Sucede que cuando lo extraordinario se repite a diario, deja de llamar la atención. Pero por más que nos hayamos habituado, no deja de ser eso, extraordinario. Pasa algo similar con Ignacio Alabart, que ha convertido en rutina el hecho de ser excepcional. Campeón del mundo, campeón de Europa, campeón de la Liga Europea, campeón de la OK Liga... podría seguir así un buen rato. Se puede pensar, claro, que es que está en el Barça y así cualquiera. Pero es que eso ya dice mucho de él porque no es fácil lograr un asiento en una plantilla en la que solo tienen cabida los mejores del mundo. Y él por derecho propio lo es. Nos hemos acostumbrado a tal nivel que incluso puede pasar desapercibida una medalla de bronce en un Mundial en el que probablemente haya sido el más destacado de la selección española y de todo el campeonato, esto último con permiso del portero portugués Angelo Girão. La mejor prueba de esto es que solo dos días después de terminar, el Barcelona anunció su renovación hasta 2023. Marcando territorio. Como diciendo, este que habéis visto brillar, es nuestro cuatro temporadas más.

Probablemente su palmarés se dispare y eso que con 23 años pocos pueden mirarle a la cara. Tiene ya tantos títulos como los que se disputan. Solo le queda la CERS y no parece que, por lo menos en los próximos años, la vaya a ganar. Jugando en un conjunto como el culé, y tal y como está la liga española en la que cada vez menos equipos le pueden hacer sombra, es poco probable, no voy a decir que imposible que siempre pasan accidentes, que vaya a disputar una competición a la que van los equipos clasificados más allá del cuarto puesto. Pero a un jugador no se le mide solo por sus títulos. De Ignacio Alabart hay que decir mucho más. Sus cualidades como jugador no pasan desapercibidas como tampoco sus valores de respeto y deportividad.

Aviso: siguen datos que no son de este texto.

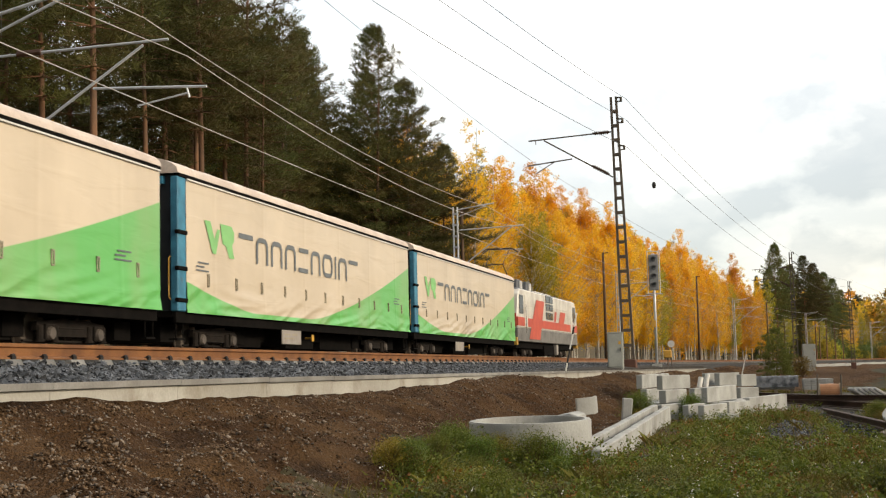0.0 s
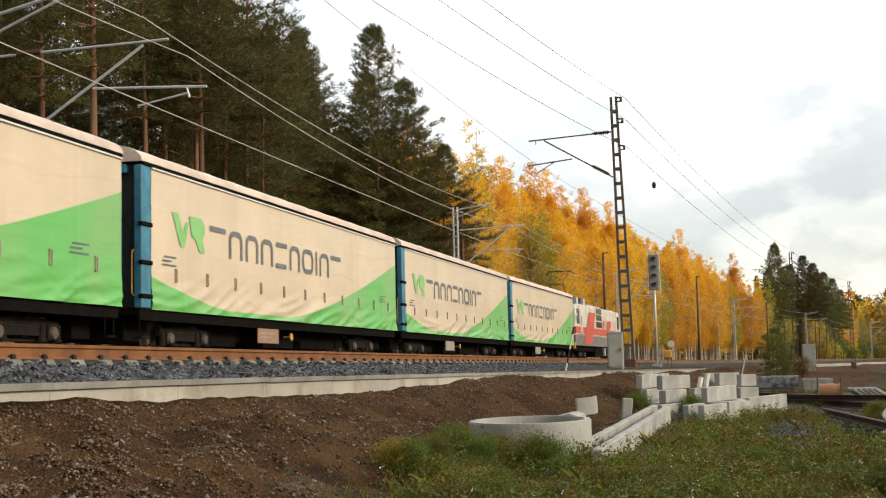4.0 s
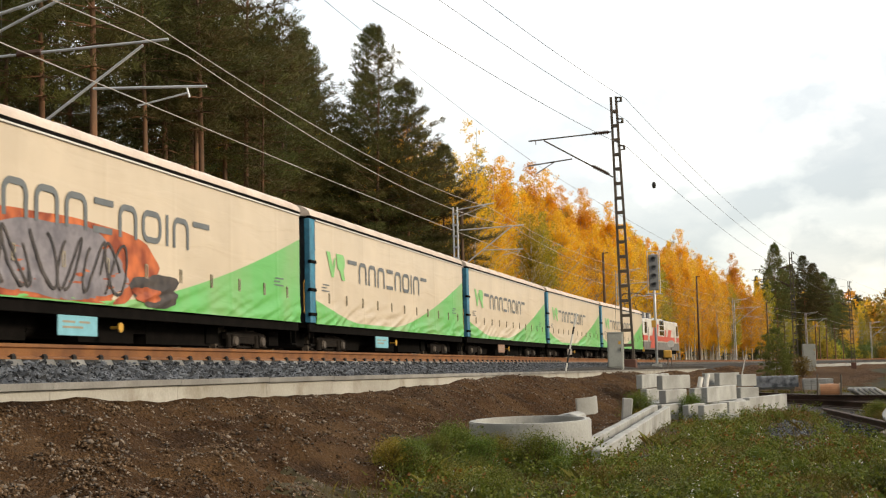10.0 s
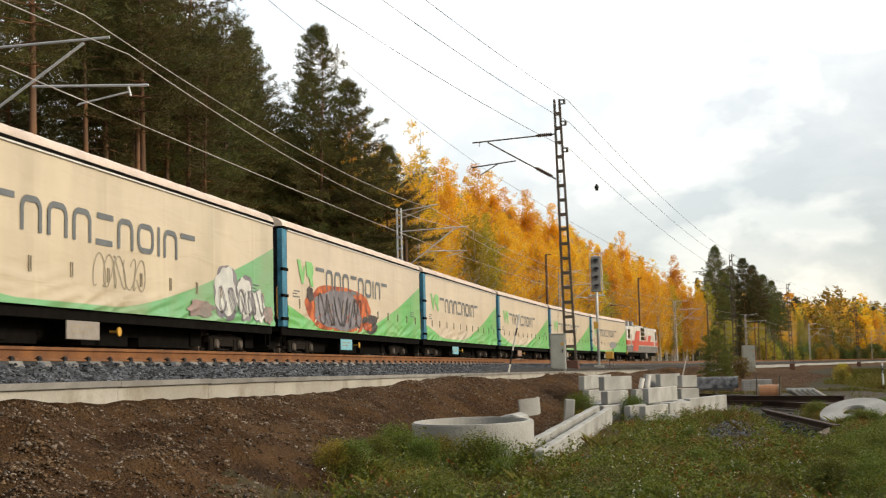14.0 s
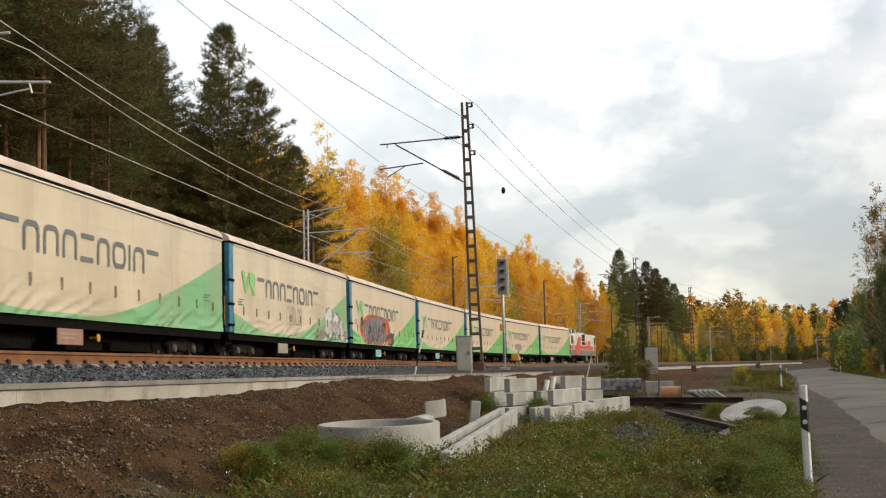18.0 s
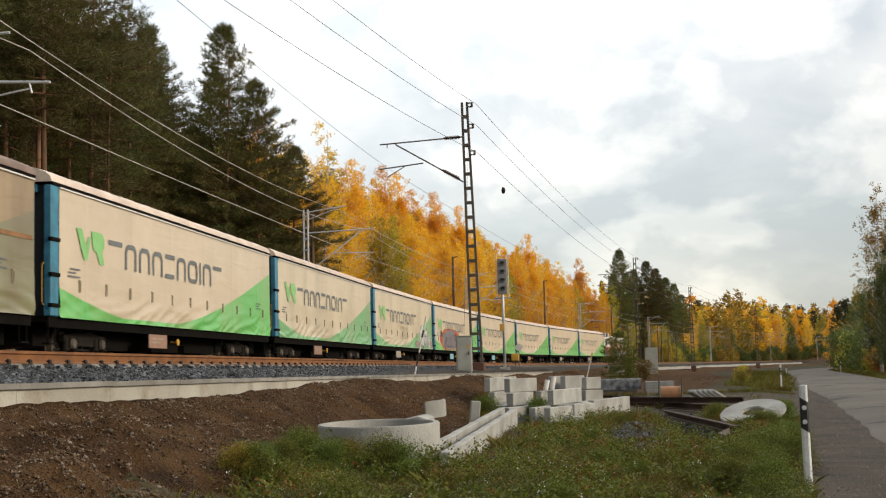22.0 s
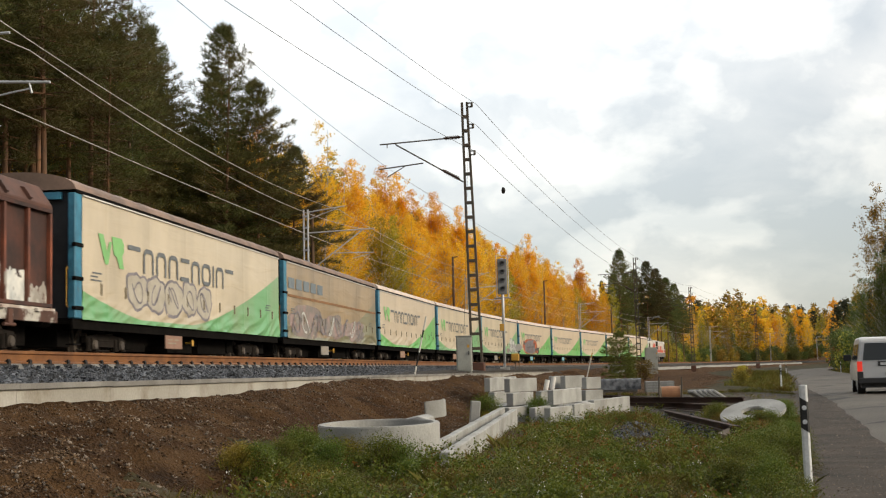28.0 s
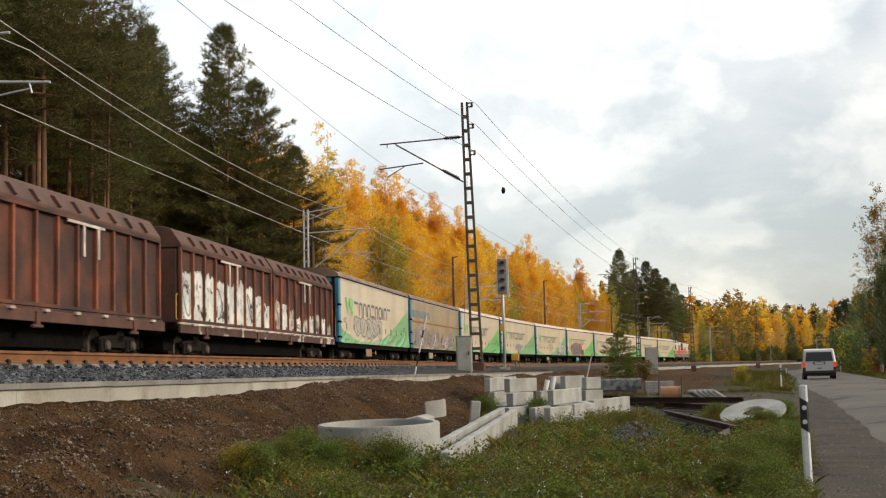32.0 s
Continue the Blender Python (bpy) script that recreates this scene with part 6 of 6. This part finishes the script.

Estamos asistiendo, si es que no lo ha hecho ya, al nacimiento de un jugador que marcará una época. Y es de A Coruña, por más que en Cataluña lo quieran nacionalizar. Sí, su padre es de allí, pero tras convertirse en una leyenda del Liceo, lleva prácticamente más años en la ciudad herculina que en la de su origen por más que no haya perdido nada de su acento. Ignacio nació aquí. Ignacio se crió aquí. No en el Liceo, como destacaron sorprendidos en la televisión catalana durante una retransmisión. Tampoco en un Dominicos con fuertes vínculos con su familia materna. Lo hizo en Compañía de María, que pronto se le hizo pequeño para hacer las maletas y recalar en La Masía. No era ni mayor de edad y ya hubo quién criticó esa decisión por no haberse quedado a esperar que se le abrieran las puertas de la casa verdiblanca. ¿De verdad le podían ofrecer algo así? Aquello iba mucho más allá de unos colores, rivalidades o fobias.

Y eso que podría haber sido una experiencia más, la de haber dormido, estudiado y entrenado donde antes lo habían hecho otros como Leo Messi o Andrés Iniesta, si él no hubiese trabajado como el que más o si no hubiese sido humilde al aceptar una cesión al Voltregá para madurar. Encandiló a todos los entrenadores que se fue encontrando a su paso. Se ganó el respeto de compañeros y rivales. Sin necesidad de estridencias. Porque no se tiñe el pelo o hace el saludo militar cuando marca los goles. Él es un chico normal que saca la carrera mientras compite al más alto nivel, que dona parte de los beneficios por la venta del stick con su nombre, que hace de modelo por toda la Ciudad Condal de las nuevas camisetas del Barcelona. Y que agarra el stick, mira arriba y patina hacia la gloria.